** Requirements **
Copy everything in the listing below word for word, apart from any images.

** Source material **
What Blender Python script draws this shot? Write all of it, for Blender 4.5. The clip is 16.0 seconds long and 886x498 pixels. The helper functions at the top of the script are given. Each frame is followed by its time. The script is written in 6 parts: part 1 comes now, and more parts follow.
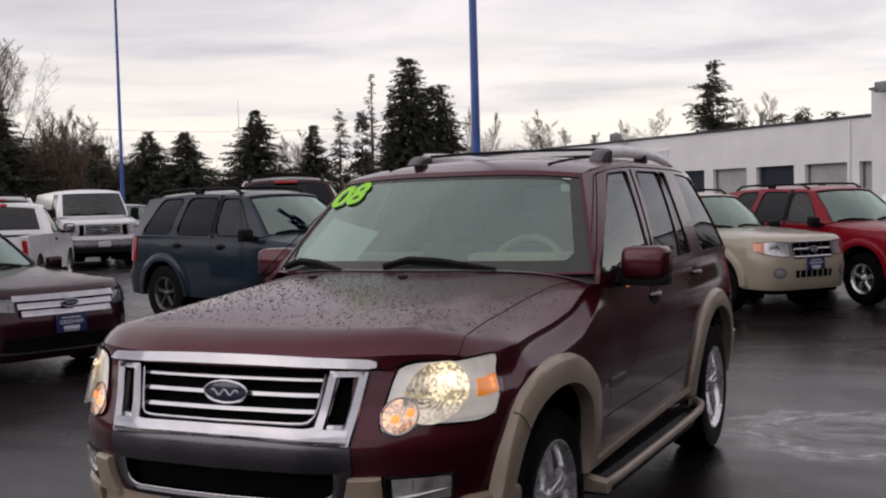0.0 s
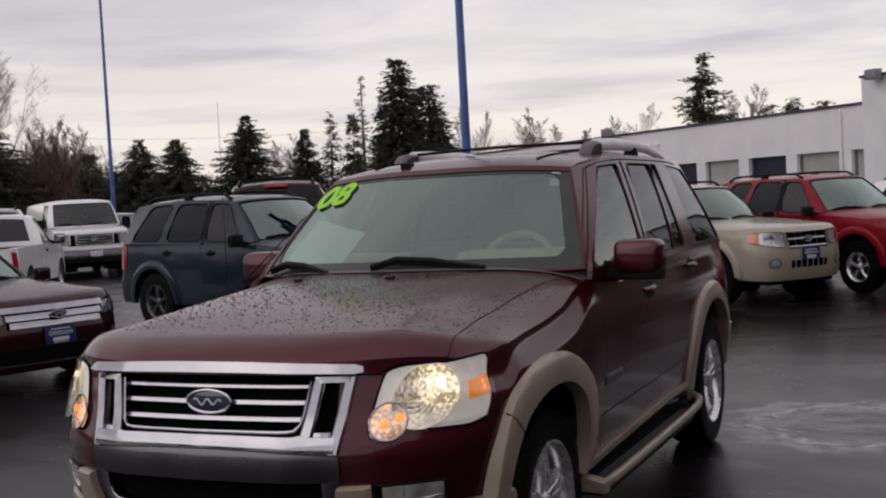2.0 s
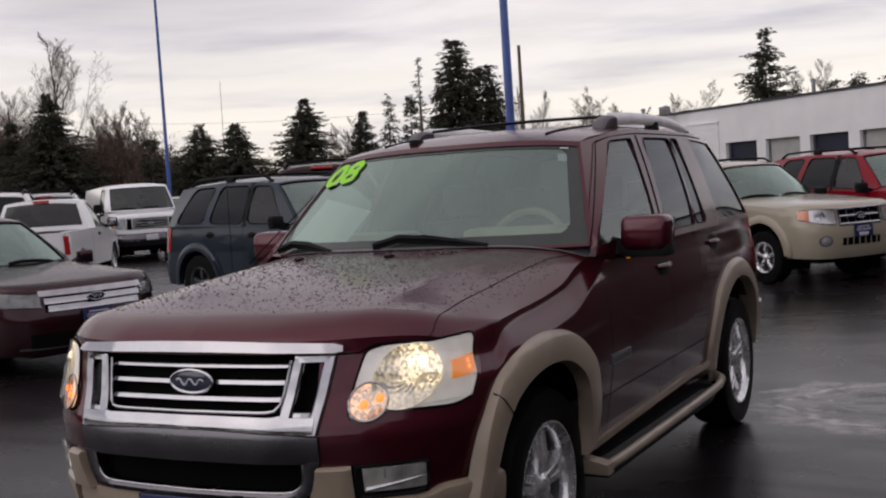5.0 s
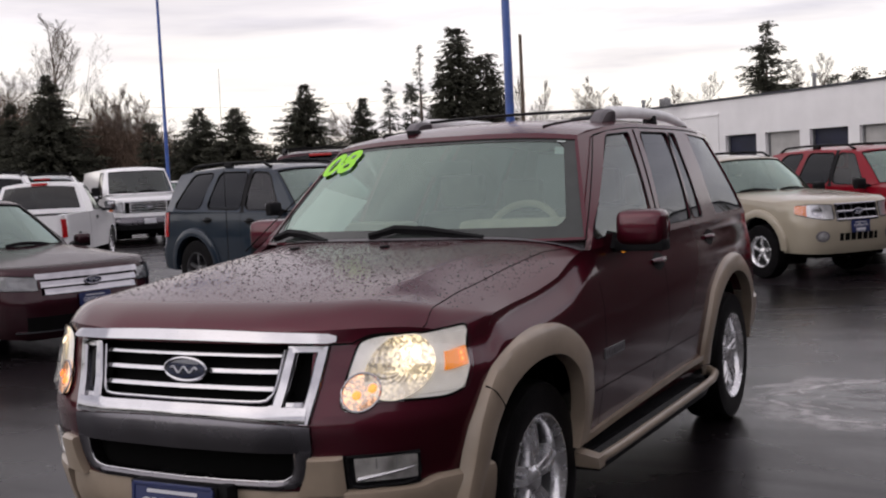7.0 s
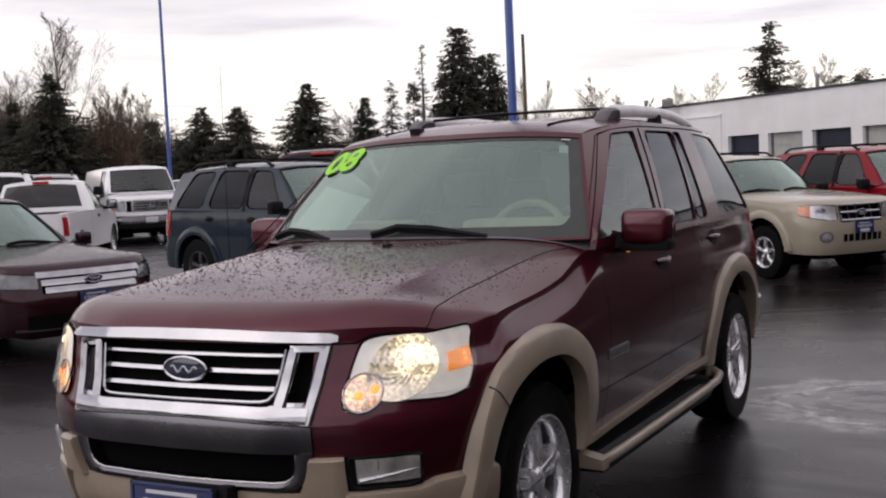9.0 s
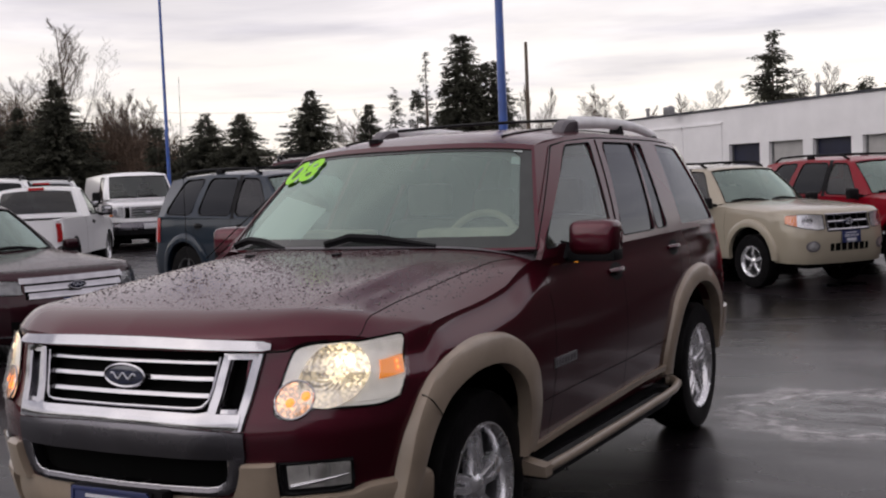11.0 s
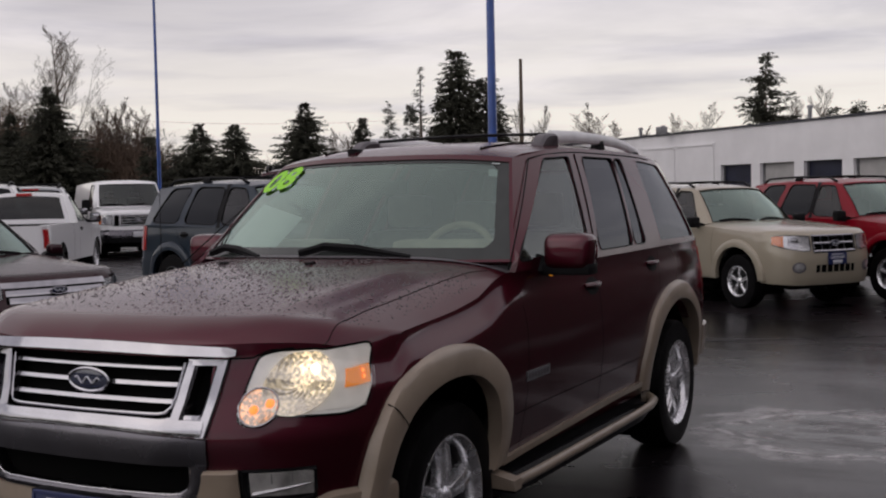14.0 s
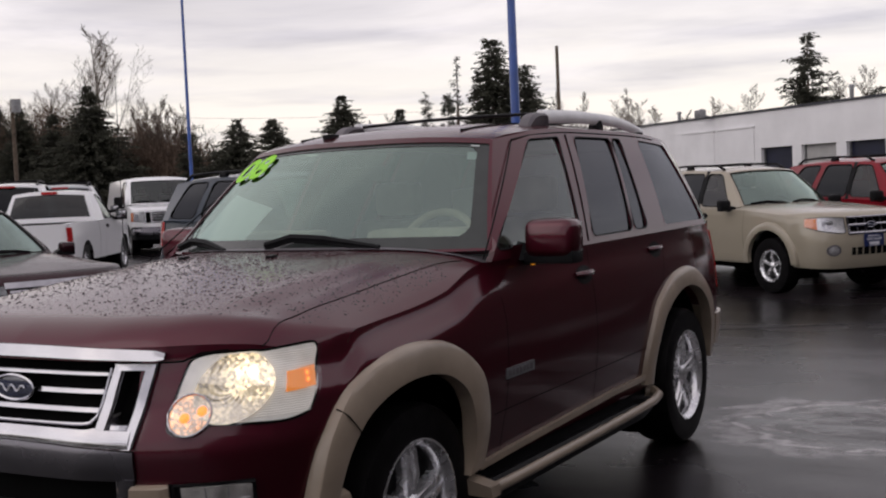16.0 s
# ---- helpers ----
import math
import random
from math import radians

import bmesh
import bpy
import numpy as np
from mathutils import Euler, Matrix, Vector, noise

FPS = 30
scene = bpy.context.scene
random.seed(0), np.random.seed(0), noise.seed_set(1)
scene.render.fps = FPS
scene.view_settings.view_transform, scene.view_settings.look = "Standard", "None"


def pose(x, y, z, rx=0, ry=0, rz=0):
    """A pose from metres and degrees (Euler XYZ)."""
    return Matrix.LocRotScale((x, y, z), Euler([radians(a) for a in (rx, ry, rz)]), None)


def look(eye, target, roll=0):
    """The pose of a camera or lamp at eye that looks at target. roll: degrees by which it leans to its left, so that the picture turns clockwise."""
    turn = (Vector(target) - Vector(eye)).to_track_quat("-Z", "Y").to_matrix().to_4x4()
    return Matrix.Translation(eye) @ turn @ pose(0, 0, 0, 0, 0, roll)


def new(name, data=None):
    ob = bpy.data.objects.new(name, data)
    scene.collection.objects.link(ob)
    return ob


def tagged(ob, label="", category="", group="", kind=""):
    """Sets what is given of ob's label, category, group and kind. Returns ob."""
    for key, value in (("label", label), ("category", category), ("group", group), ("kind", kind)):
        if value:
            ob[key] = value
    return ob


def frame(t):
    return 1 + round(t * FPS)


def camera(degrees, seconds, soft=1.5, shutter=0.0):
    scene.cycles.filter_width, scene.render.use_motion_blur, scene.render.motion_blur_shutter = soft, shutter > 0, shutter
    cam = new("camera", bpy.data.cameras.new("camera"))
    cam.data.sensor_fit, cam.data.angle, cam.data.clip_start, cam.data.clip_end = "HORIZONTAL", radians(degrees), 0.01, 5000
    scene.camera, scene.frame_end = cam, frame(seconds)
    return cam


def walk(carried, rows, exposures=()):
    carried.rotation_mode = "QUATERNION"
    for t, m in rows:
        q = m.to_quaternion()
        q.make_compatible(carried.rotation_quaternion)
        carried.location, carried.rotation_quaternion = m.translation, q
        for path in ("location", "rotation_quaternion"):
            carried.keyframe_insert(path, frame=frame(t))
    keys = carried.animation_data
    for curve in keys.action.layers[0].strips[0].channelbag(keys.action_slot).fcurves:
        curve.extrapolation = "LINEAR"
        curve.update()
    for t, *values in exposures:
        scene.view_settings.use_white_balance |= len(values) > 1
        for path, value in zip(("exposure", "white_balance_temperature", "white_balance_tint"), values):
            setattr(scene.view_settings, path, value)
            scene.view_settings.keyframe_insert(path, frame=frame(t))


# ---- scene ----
cam = camera(42.1, 16.0, soft=2.1)
PATH = [
    (0, (2.391, -4.193, 1.572), (1.534, -2.388, 1.486), -1.5),
    (0.5, (2.366, -4.182, 1.571), (1.528, -2.369, 1.48), -1.7),
    (1, (2.338, -4.16, 1.578), (1.512, -2.34, 1.489), -1.2),
    (1.5, (2.307, -4.102, 1.572), (1.501, -2.273, 1.499), -1.5),
    (2, (2.367, -4.073, 1.56), (1.518, -2.264, 1.474), -3.1),
    (2.5, (2.555, -3.993, 1.557), (1.574, -2.25, 1.519), -0.9),
    (3, (2.595, -3.901, 1.56), (1.63, -2.151, 1.488), -2.3),
    (3.5, (2.566, -3.874, 1.561), (1.608, -2.12, 1.487), -2.9),
    (4, (2.556, -3.869, 1.548), (1.588, -2.122, 1.456), -2.8),
    (4.5, (2.561, -3.877, 1.541), (1.603, -2.124, 1.443), -3.3),
    (5, (2.556, -3.879, 1.525), (1.61, -2.12, 1.413), -3.7),
    (7.5, (2.573, -3.884, 1.541), (1.625, -2.128, 1.403), -2.2),
    (8, (2.572, -3.88, 1.537), (1.619, -2.126, 1.412), -1.6),
    (8.5, (2.571, -3.869, 1.527), (1.612, -2.118, 1.397), -2.0),
    (9, (2.544, -3.844, 1.533), (1.598, -2.087, 1.4), -2.6),
    (11.5, (2.819, -3.799, 1.54), (1.86, -2.048, 1.432), -2.3),
    (12, (2.815, -3.803, 1.532), (1.845, -2.056, 1.448), -2.4),
    (12.5, (2.808, -3.802, 1.523), (1.833, -2.057, 1.442), -2.7),
    (13, (2.81, -3.808, 1.549), (1.834, -2.063, 1.516), -2.7),
    (13.5, (2.82, -3.809, 1.526), (1.836, -2.069, 1.472), -2.1),
    (14, (2.849, -3.751, 1.519), (1.906, -1.989, 1.424), -1.2),
    (14.5, (2.905, -3.735, 1.517), (1.97, -1.97, 1.416), -2.7),
    (15, (2.905, -3.599, 1.48), (1.938, -1.852, 1.364), -3.1),
    (15.5, (2.892, -3.382, 1.48), (1.881, -1.658, 1.396), -1.3),
    (16, (2.935, -3.316, 1.488), (1.926, -1.592, 1.379), -2.5),
]
EXPOSURE = ((0, 0.0), (1.0, -0.03), (2.0, -0.2), (2.5, -0.22), (4.0, -0.22), (5.0, -0.08), (7.5, 0.27), (8.5, 0.27), (9.0, 0.29), (11.5, 0.06), (12.5, -0.07), (13.0, -0.10), (13.5, -0.18), (14.0, -0.24), (14.5, -0.12), (15.5, 0.0), (16.0, 0.02))
walk(cam, [(t, look(eye, target, roll)) for t, eye, target, roll in PATH], EXPOSURE)

# ---- light ----
SUN_AZ, SUN_EL = 215.0, 35.0         # the sun stands behind the clouds at the camera's back, from +y clockwise
world = bpy.data.worlds.new("sky")
scene.world = world
world.use_nodes = True
wn, wl = world.node_tree.nodes, world.node_tree.links
wn.clear()


def wnode(kind, **values):
    n = wn.new(kind)
    for key, value in values.items():
        n.inputs[key].default_value = value
    return n


w_out = wn.new("ShaderNodeOutputWorld")
w_bg = wnode("ShaderNodeBackground", Strength=1.0)
w_sky = wn.new("ShaderNodeTexSky")
w_sky.sky_type, w_sky.sun_disc = "NISHITA", False
w_sky.sun_elevation, w_sky.sun_rotation = radians(SUN_EL), radians(SUN_AZ)
w_co = wn.new("ShaderNodeTexCoord")
w_sep = wn.new("ShaderNodeSeparateXYZ")
wl.new(w_co.outputs["Generated"], w_sep.inputs[0])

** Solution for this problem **
What Blender Python script draws this shot? Write all of it, for Blender 4.5. The clip is 16.0 seconds long and 886x498 pixels. The helper functions at the top of the script are given. Each frame is followed by its time. The script is written in 6 parts: part 1 comes now, and more parts follow.
0.0 s
2.0 s
5.0 s
7.0 s
9.0 s
11.0 s
14.0 s
16.0 s
# ---- helpers ----
import math
import random
from math import radians

import bmesh
import bpy
import numpy as np
from mathutils import Euler, Matrix, Vector, noise

FPS = 30
scene = bpy.context.scene
random.seed(0), np.random.seed(0), noise.seed_set(1)
scene.render.fps = FPS
scene.view_settings.view_transform, scene.view_settings.look = "Standard", "None"


def pose(x, y, z, rx=0, ry=0, rz=0):
    """A pose from metres and degrees (Euler XYZ)."""
    return Matrix.LocRotScale((x, y, z), Euler([radians(a) for a in (rx, ry, rz)]), None)


def look(eye, target, roll=0):
    """The pose of a camera or lamp at eye that looks at target. roll: degrees by which it leans to its left, so that the picture turns clockwise."""
    turn = (Vector(target) - Vector(eye)).to_track_quat("-Z", "Y").to_matrix().to_4x4()
    return Matrix.Translation(eye) @ turn @ pose(0, 0, 0, 0, 0, roll)


def new(name, data=None):
    ob = bpy.data.objects.new(name, data)
    scene.collection.objects.link(ob)
    return ob


def tagged(ob, label="", category="", group="", kind=""):
    """Sets what is given of ob's label, category, group and kind. Returns ob."""
    for key, value in (("label", label), ("category", category), ("group", group), ("kind", kind)):
        if value:
            ob[key] = value
    return ob


def frame(t):
    return 1 + round(t * FPS)


def camera(degrees, seconds, soft=1.5, shutter=0.0):
    scene.cycles.filter_width, scene.render.use_motion_blur, scene.render.motion_blur_shutter = soft, shutter > 0, shutter
    cam = new("camera", bpy.data.cameras.new("camera"))
    cam.data.sensor_fit, cam.data.angle, cam.data.clip_start, cam.data.clip_end = "HORIZONTAL", radians(degrees), 0.01, 5000
    scene.camera, scene.frame_end = cam, frame(seconds)
    return cam


def walk(carried, rows, exposures=()):
    carried.rotation_mode = "QUATERNION"
    for t, m in rows:
        q = m.to_quaternion()
        q.make_compatible(carried.rotation_quaternion)
        carried.location, carried.rotation_quaternion = m.translation, q
        for path in ("location", "rotation_quaternion"):
            carried.keyframe_insert(path, frame=frame(t))
    keys = carried.animation_data
    for curve in keys.action.layers[0].strips[0].channelbag(keys.action_slot).fcurves:
        curve.extrapolation = "LINEAR"
        curve.update()
    for t, *values in exposures:
        scene.view_settings.use_white_balance |= len(values) > 1
        for path, value in zip(("exposure", "white_balance_temperature", "white_balance_tint"), values):
            setattr(scene.view_settings, path, value)
            scene.view_settings.keyframe_insert(path, frame=frame(t))


# ---- scene ----
cam = camera(42.1, 16.0, soft=2.1)
PATH = [
    (0, (2.391, -4.193, 1.572), (1.534, -2.388, 1.486), -1.5),
    (0.5, (2.366, -4.182, 1.571), (1.528, -2.369, 1.48), -1.7),
    (1, (2.338, -4.16, 1.578), (1.512, -2.34, 1.489), -1.2),
    (1.5, (2.307, -4.102, 1.572), (1.501, -2.273, 1.499), -1.5),
    (2, (2.367, -4.073, 1.56), (1.518, -2.264, 1.474), -3.1),
    (2.5, (2.555, -3.993, 1.557), (1.574, -2.25, 1.519), -0.9),
    (3, (2.595, -3.901, 1.56), (1.63, -2.151, 1.488), -2.3),
    (3.5, (2.566, -3.874, 1.561), (1.608, -2.12, 1.487), -2.9),
    (4, (2.556, -3.869, 1.548), (1.588, -2.122, 1.456), -2.8),
    (4.5, (2.561, -3.877, 1.541), (1.603, -2.124, 1.443), -3.3),
    (5, (2.556, -3.879, 1.525), (1.61, -2.12, 1.413), -3.7),
    (7.5, (2.573, -3.884, 1.541), (1.625, -2.128, 1.403), -2.2),
    (8, (2.572, -3.88, 1.537), (1.619, -2.126, 1.412), -1.6),
    (8.5, (2.571, -3.869, 1.527), (1.612, -2.118, 1.397), -2.0),
    (9, (2.544, -3.844, 1.533), (1.598, -2.087, 1.4), -2.6),
    (11.5, (2.819, -3.799, 1.54), (1.86, -2.048, 1.432), -2.3),
    (12, (2.815, -3.803, 1.532), (1.845, -2.056, 1.448), -2.4),
    (12.5, (2.808, -3.802, 1.523), (1.833, -2.057, 1.442), -2.7),
    (13, (2.81, -3.808, 1.549), (1.834, -2.063, 1.516), -2.7),
    (13.5, (2.82, -3.809, 1.526), (1.836, -2.069, 1.472), -2.1),
    (14, (2.849, -3.751, 1.519), (1.906, -1.989, 1.424), -1.2),
    (14.5, (2.905, -3.735, 1.517), (1.97, -1.97, 1.416), -2.7),
    (15, (2.905, -3.599, 1.48), (1.938, -1.852, 1.364), -3.1),
    (15.5, (2.892, -3.382, 1.48), (1.881, -1.658, 1.396), -1.3),
    (16, (2.935, -3.316, 1.488), (1.926, -1.592, 1.379), -2.5),
]
EXPOSURE = ((0, 0.0), (1.0, -0.03), (2.0, -0.2), (2.5, -0.22), (4.0, -0.22), (5.0, -0.08), (7.5, 0.27), (8.5, 0.27), (9.0, 0.29), (11.5, 0.06), (12.5, -0.07), (13.0, -0.10), (13.5, -0.18), (14.0, -0.24), (14.5, -0.12), (15.5, 0.0), (16.0, 0.02))
walk(cam, [(t, look(eye, target, roll)) for t, eye, target, roll in PATH], EXPOSURE)

# ---- light ----
SUN_AZ, SUN_EL = 215.0, 35.0         # the sun stands behind the clouds at the camera's back, from +y clockwise
world = bpy.data.worlds.new("sky")
scene.world = world
world.use_nodes = True
wn, wl = world.node_tree.nodes, world.node_tree.links
wn.clear()


def wnode(kind, **values):
    n = wn.new(kind)
    for key, value in values.items():
        n.inputs[key].default_value = value
    return n


w_out = wn.new("ShaderNodeOutputWorld")
w_bg = wnode("ShaderNodeBackground", Strength=1.0)
w_sky = wn.new("ShaderNodeTexSky")
w_sky.sky_type, w_sky.sun_disc = "NISHITA", False
w_sky.sun_elevation, w_sky.sun_rotation = radians(SUN_EL), radians(SUN_AZ)
w_co = wn.new("ShaderNodeTexCoord")
w_sep = wn.new("ShaderNodeSeparateXYZ")
wl.new(w_co.outputs["Generated"], w_sep.inputs[0])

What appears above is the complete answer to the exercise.